Fair play to the ghostwriter, though, who’s done the best job of tarting up the prince’s output since the art teacher who said she did his written A-level coursework for him. I think he got a B, which feels about right here too. The general vibe is Succession, but during a writers’ strike. It must be said there are top notes of Paul Burrell at times, however the comparison might anger Harry, who uses one bit of Spare to recall how appalled he was by Burrell’s own memoir of life with the royals. Just assume that only princes are allowed to write books when they’ve been through a big experience, not servants.
In terms of the vast retinue of interested parties that form the royal money-making ecosystem, spare a cackle for Netflix, who somehow paid a reported $100m to the Sussexes and ended up with a rather boring documentary series, while CBS and Oprah scooped the landmark interview in 2021, and Penguin Random House have taken the motherlode with this book.
Elsewhere, a huge number of bandwagon jumpers have used the opportunity to chime splashily in, ranging from Caroline Flack’s publicist to so-called pet dick Pen Farthing, who says he had to evacuate from Kabul after Harry’s Taliban-killing revelations dropped. (How many times can this guy evacuate from Kabul? I hope he gets air miles.) Or consider instead the BBC royal veteran Nicholas Witchell. Witchell is arguably the second most damaged creature of all. Openly detested by the family whose lives he so obsequiously covers, even now he seemingly regards it as his duty to tour various studios and grimace about the disservice done to a king who is literally on camera saying of him: “I can’t bear that man … He’s so awful, he really is.”

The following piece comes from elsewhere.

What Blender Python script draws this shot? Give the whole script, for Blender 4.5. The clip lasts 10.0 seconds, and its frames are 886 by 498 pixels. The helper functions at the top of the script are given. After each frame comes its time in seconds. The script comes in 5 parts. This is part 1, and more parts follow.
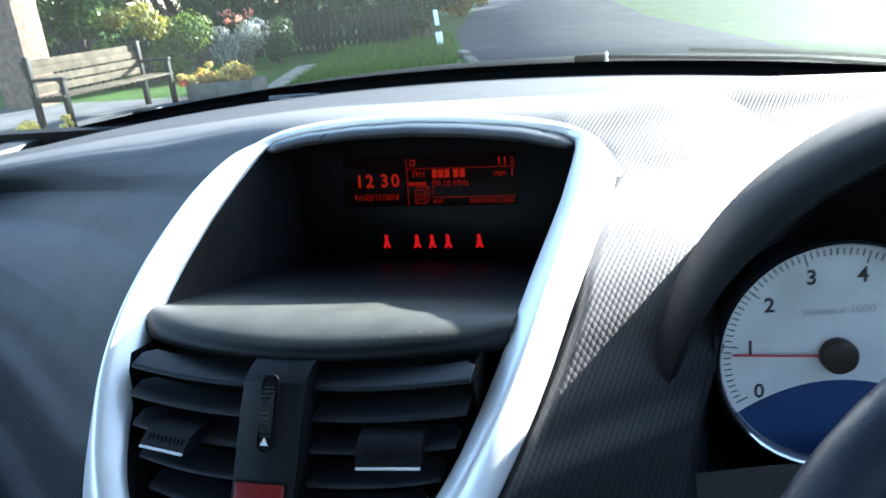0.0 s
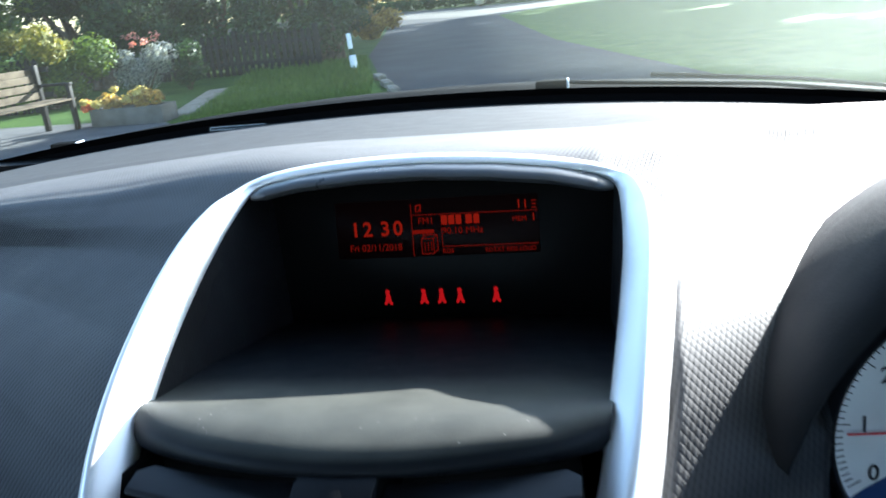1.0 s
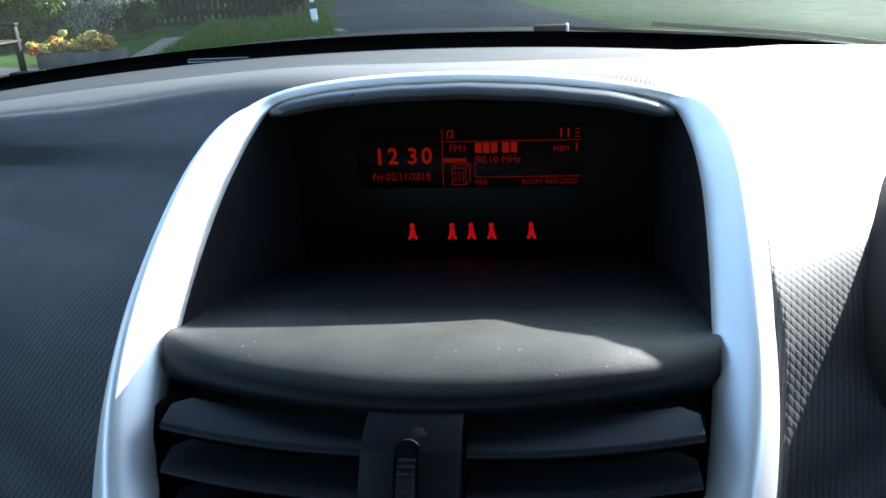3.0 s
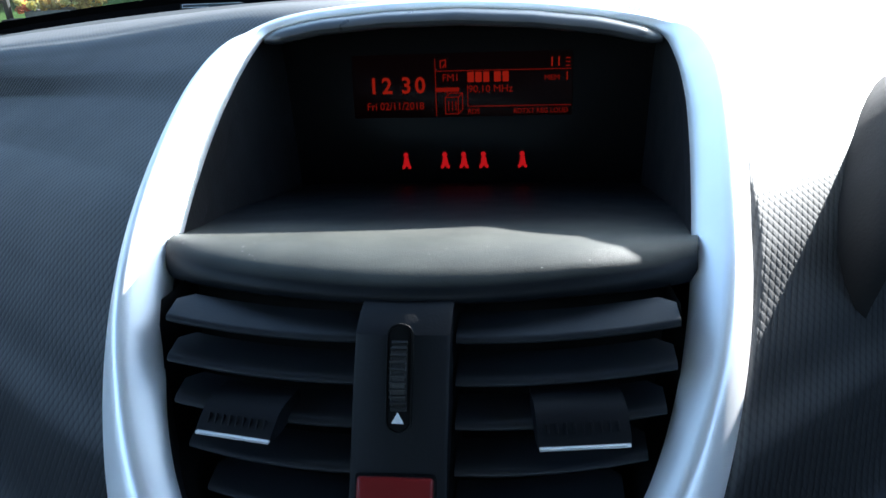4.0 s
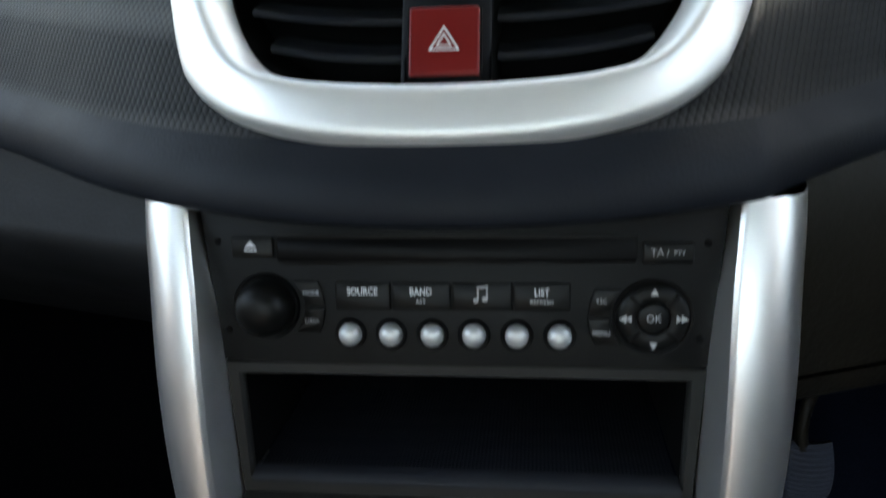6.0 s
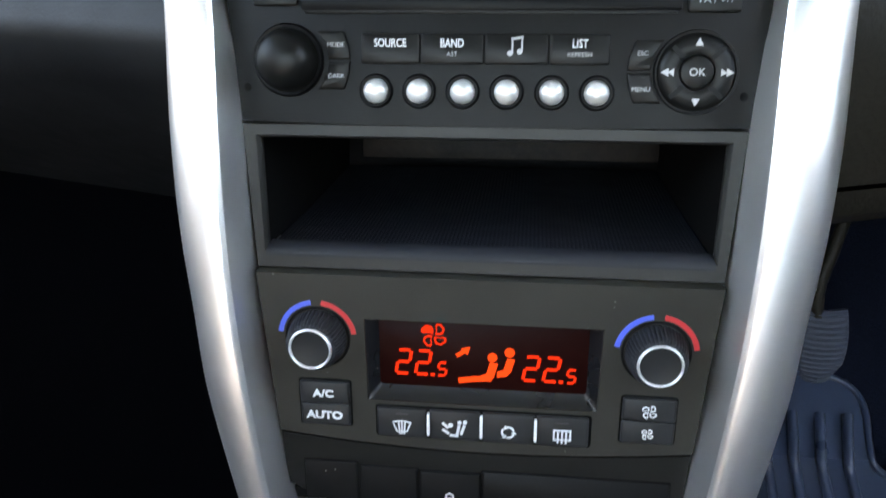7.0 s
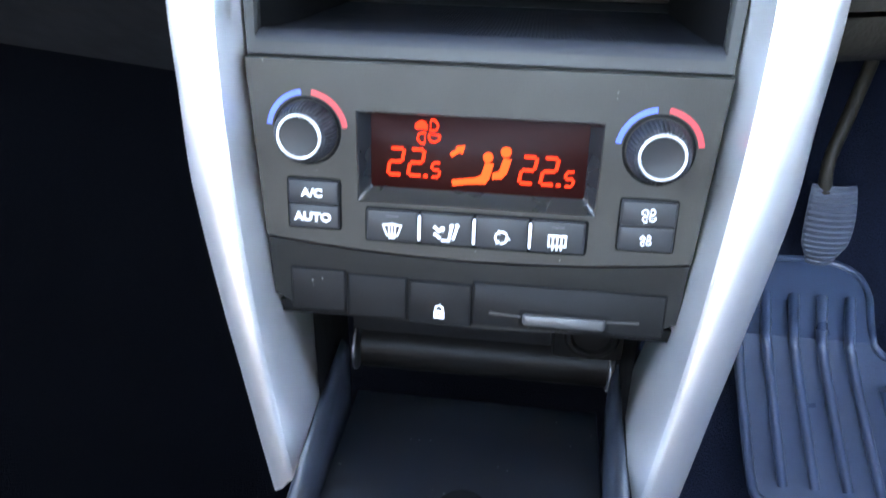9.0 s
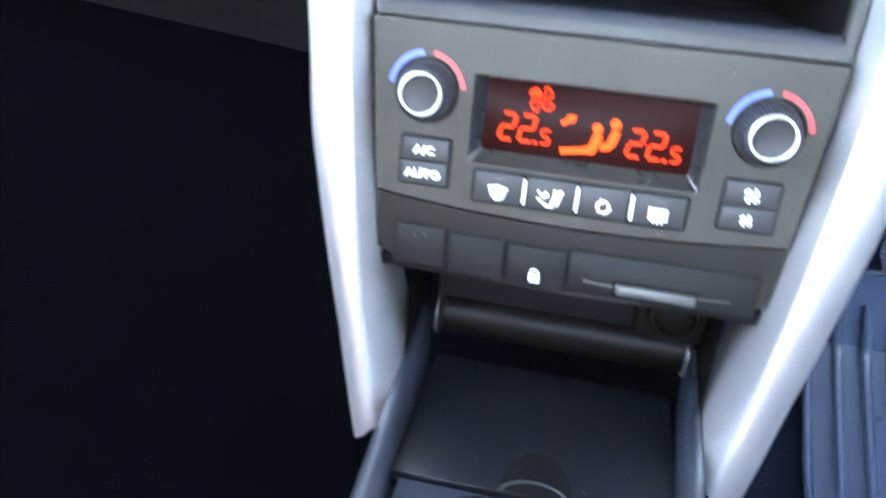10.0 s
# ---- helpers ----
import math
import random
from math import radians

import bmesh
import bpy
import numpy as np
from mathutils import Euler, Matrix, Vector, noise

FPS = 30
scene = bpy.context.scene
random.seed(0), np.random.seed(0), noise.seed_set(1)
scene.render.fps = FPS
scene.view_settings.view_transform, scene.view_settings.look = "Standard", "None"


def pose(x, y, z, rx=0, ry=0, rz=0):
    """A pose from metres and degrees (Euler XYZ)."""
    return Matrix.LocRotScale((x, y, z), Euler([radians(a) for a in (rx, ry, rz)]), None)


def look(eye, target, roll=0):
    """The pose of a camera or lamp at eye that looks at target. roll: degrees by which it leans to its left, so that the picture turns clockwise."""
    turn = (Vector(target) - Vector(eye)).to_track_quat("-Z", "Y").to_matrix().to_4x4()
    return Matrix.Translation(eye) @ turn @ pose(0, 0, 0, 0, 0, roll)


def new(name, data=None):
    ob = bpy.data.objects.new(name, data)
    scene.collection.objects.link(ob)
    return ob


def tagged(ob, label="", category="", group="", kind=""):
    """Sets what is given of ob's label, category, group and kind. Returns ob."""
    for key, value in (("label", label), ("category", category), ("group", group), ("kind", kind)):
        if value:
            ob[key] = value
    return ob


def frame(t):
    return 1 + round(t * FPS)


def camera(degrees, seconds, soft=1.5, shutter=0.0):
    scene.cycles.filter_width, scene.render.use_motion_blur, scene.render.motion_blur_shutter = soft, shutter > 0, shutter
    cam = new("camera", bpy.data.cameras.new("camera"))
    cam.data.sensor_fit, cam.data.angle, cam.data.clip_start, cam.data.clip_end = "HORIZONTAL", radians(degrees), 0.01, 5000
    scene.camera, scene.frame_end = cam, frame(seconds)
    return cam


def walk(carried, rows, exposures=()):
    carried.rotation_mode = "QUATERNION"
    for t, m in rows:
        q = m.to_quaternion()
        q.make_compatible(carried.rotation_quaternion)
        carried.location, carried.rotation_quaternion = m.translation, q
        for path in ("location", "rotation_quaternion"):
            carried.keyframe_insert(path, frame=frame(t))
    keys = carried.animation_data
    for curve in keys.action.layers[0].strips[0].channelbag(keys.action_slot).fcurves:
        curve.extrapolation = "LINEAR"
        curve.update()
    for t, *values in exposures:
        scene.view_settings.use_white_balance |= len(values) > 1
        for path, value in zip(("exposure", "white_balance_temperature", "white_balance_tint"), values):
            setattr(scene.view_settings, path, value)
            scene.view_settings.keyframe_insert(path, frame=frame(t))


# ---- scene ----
# ---------------------------------------------------------------- camera
cam = camera(60.0, 10.0, 1.5, 0.4)
PATH = [
    (0, (0.1714, -0.2351, 1.1283), (0.0296, 0.2162, 0.9663), -6.10),
    (0.3, (0.1531, -0.2193, 1.1281), (0.0184, 0.2289, 0.9520), -6.38),
    (0.5, (0.1435, -0.2143, 1.1299), (0.0198, 0.2376, 0.9553), -6.88),
    (1, (0.0915, -0.1789, 1.1336), (0.0028, 0.2884, 0.9796), -5.73),
    (1.5, (0.0524, -0.1599, 1.1339), (-0.0061, 0.3148, 0.9882), -4.79),
    (2, (0.0429, -0.1463, 1.1178), (-0.0108, 0.3248, 0.9591), -3.60),
    (2.2, (0.0374, -0.1372, 1.1068), (-0.0170, 0.3287, 0.9338), -3.63),
    (3.3, (0.0383, -0.1653, 1.1049), (-0.0244, 0.2957, 0.9216), -2.69),
    (3.5, (0.0398, -0.1714, 1.0994), (-0.0219, 0.2866, 0.9085), -2.40),
    (4, (0.0406, -0.1735, 1.0903), (-0.0167, 0.2805, 0.8890), -2.91),
    (4.5, (0.0402, -0.1851, 1.0786), (-0.0185, 0.2644, 0.8678), -2.53),
    (5, (0.0385, -0.2084, 1.0625), (-0.0270, 0.2290, 0.8293), -4.32),
    (5.5, (0.0347, -0.2363, 1.0095), (-0.0275, 0.2112, 0.7955), -3.37),
    (6, (0.0301, -0.2565, 0.9669), (-0.0316, 0.1923, 0.7555), -3.39),
    (6.2, (0.0315, -0.2646, 0.9405), (-0.0330, 0.1896, 0.7418), -2.98),
    (7.3, (0.0127, -0.2848, 0.8815), (-0.0401, 0.1570, 0.6533), -0.80),
    (7.5, (0.0154, -0.2868, 0.8763), (-0.0393, 0.1542, 0.6473), -0.88),
    (8, (0.0214, -0.2874, 0.8651), (-0.0342, 0.1512, 0.6315), -0.67),
    (8.5, (0.0216, -0.2874, 0.8499), (-0.0315, 0.1495, 0.6127), -0.77),
    (9, (0.0221, -0.3003, 0.8262), (-0.0349, 0.1352, 0.5873), 0.64),
    (9.5, (0.0338, -0.3183, 0.7945), (-0.0343, 0.1168, 0.5578), 1.67),
    (9.8, (0.0146, -0.3262, 0.7891), (-0.0533, 0.1170, 0.5679), 4.20),
    (10, (0.0022, -0.3236, 0.8146), (-0.0809, 0.1098, 0.5796), 3.97),
]
EXPOSURE = [(0.0, 3.75, 5700, 9), (1.0, 3.3, 5700, 9), (2.0, 2.75, 5700, 9), (3.5, 3.05, 5700, 9), (5.0, 3.85, 6300, 10), (5.5, 4.05, 7400, 11.5), (6.2, 4.25, 8700, 13), (7.3, 6.25, 8500, 16), (8.5, 6.98, 8000, 17), (9.5, 7.52, 6700, 17), (10.0, 7.68, 7500, 17)]
walk(cam, [(t, look(eye, target, roll)) for t, eye, target, roll in PATH], EXPOSURE)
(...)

And don’t forget the gazillions of readers in all of this, who either love it, or love to hate it. Above all, they do read it. The Harry stories have topped the ratings on the Guardian website all week, to say nothing of the rest of the press, which has taken both a kicking and countless millions from the past week’s Spare-fest. “I didn’t care for Rupert Murdoch’s politics,” Harry writes at one point in Spare, “which were just to the right of the Taliban.” I think Murdoch owns a lot more helicopters than the Taliban, both real and metaphorical, so that particular chess piece is likely to stay on the board.
In the end, though, people have decided what Harry’s book says about him, one way or another. But the bigger, unanswered question after this latest tide of revelations is surely: what does it say about us? What does it say about Britain that this fractured and pain-ridden lot are our first family? On an immediate level, the past week has presented as yet another way for the UK to look mad, weird and chaotic on the world stage.
Yet discounting the minority of republicans, British public opinion appears to have divided the king and queen consort and his sons and their wives into two categories: “obviously tortured and damaged and miserable but enduring it for their whole lives out of duty” (good) and “obviously tortured and damaged and miserable but saying so out loud and at length” (bad). What a sad state of affairs that all seems, though it’s always amusing to read frothing online comments from people whose personal understanding of duty extends to the tax on booze.
Above all, this epochal saga reminds us that there is more than one way to look at that chilling term for the monarchy, “the institution”. We might pity the institution’s inmates and escapees, or be horrified by them, or turn a blind eye to the inherent coldnesses and cruelties of their existence. But we are, at the dawn of 2023, part of the society where the majority thinks that it’s probably the best place for them.